---- Data provided

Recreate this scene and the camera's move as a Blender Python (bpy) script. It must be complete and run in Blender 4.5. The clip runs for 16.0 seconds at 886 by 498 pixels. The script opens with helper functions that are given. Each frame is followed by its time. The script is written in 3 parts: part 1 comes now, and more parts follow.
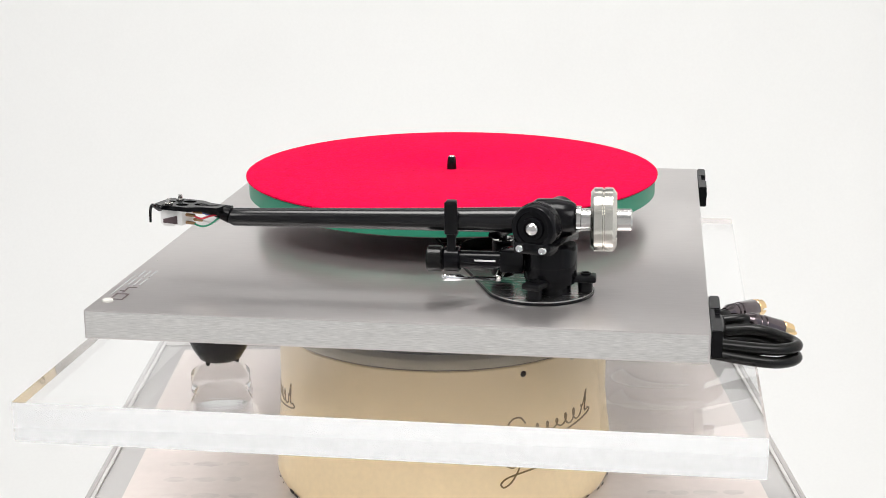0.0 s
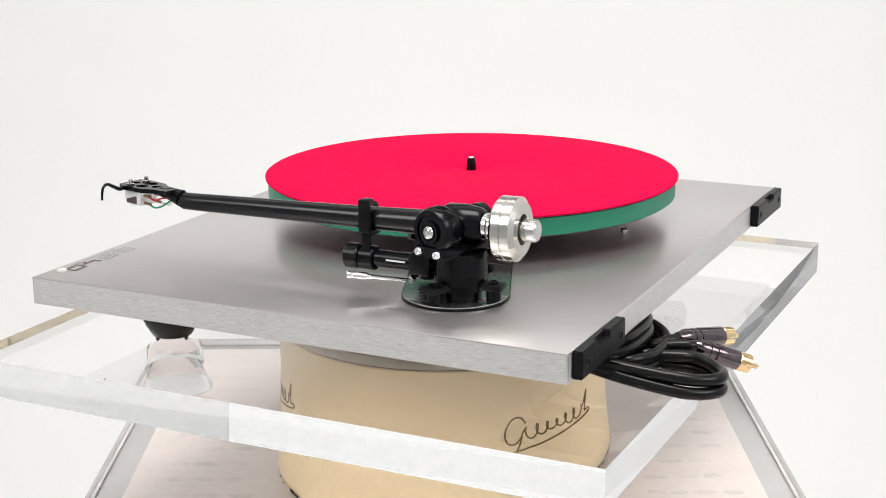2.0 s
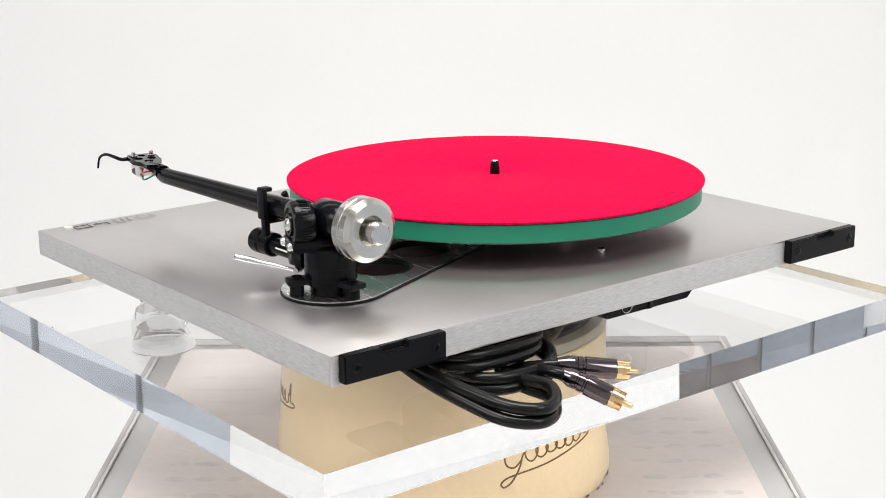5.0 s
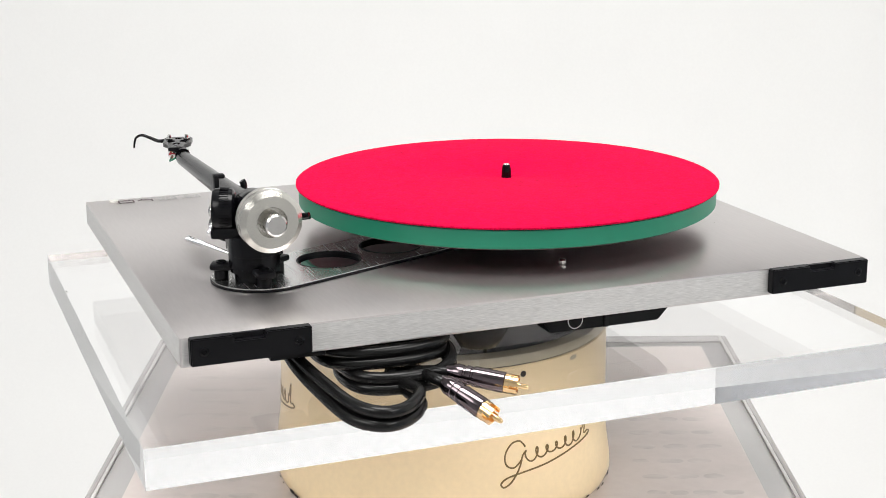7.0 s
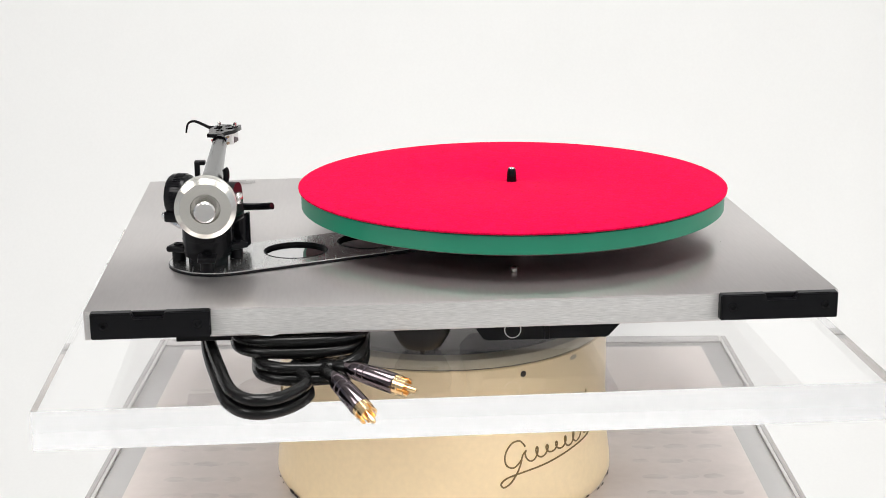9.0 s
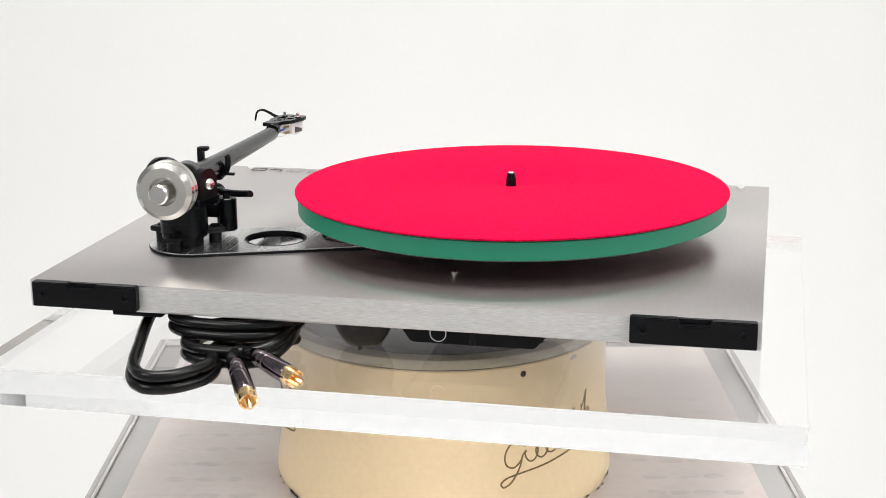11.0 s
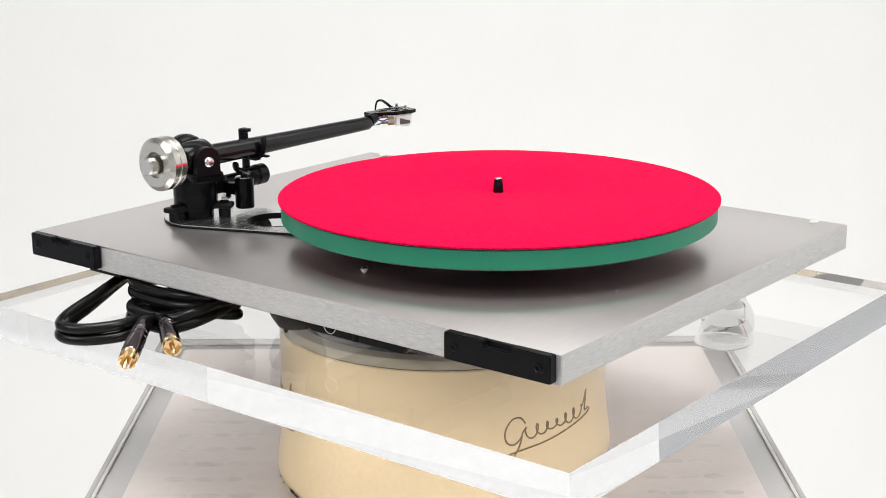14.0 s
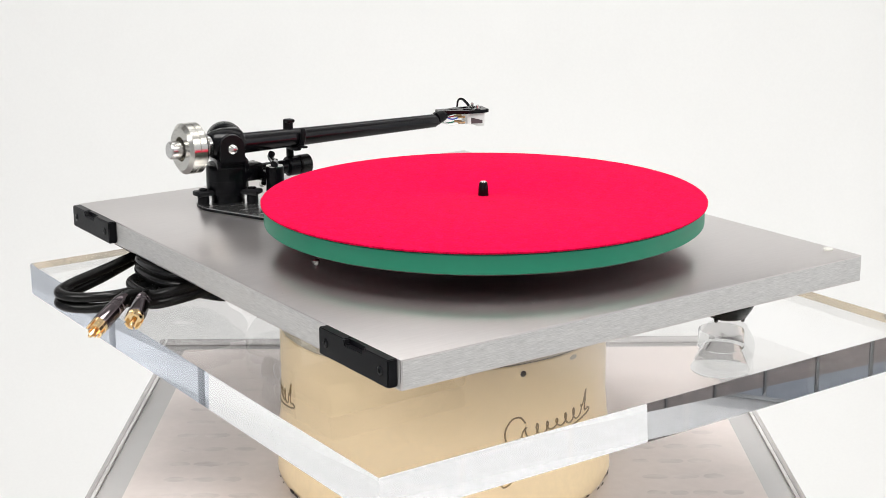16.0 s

--------

What to work on: Retype everything in the material word for word, minus pictures.

The output:
Recreate this scene and the camera's move as a Blender Python (bpy) script. It must be complete and run in Blender 4.5. The clip runs for 16.0 seconds at 886 by 498 pixels. The script opens with helper functions that are given. Each frame is followed by its time. The script is written in 3 parts: part 1 comes now, and more parts follow.
0.0 s
2.0 s
5.0 s
7.0 s
9.0 s
11.0 s
14.0 s
16.0 s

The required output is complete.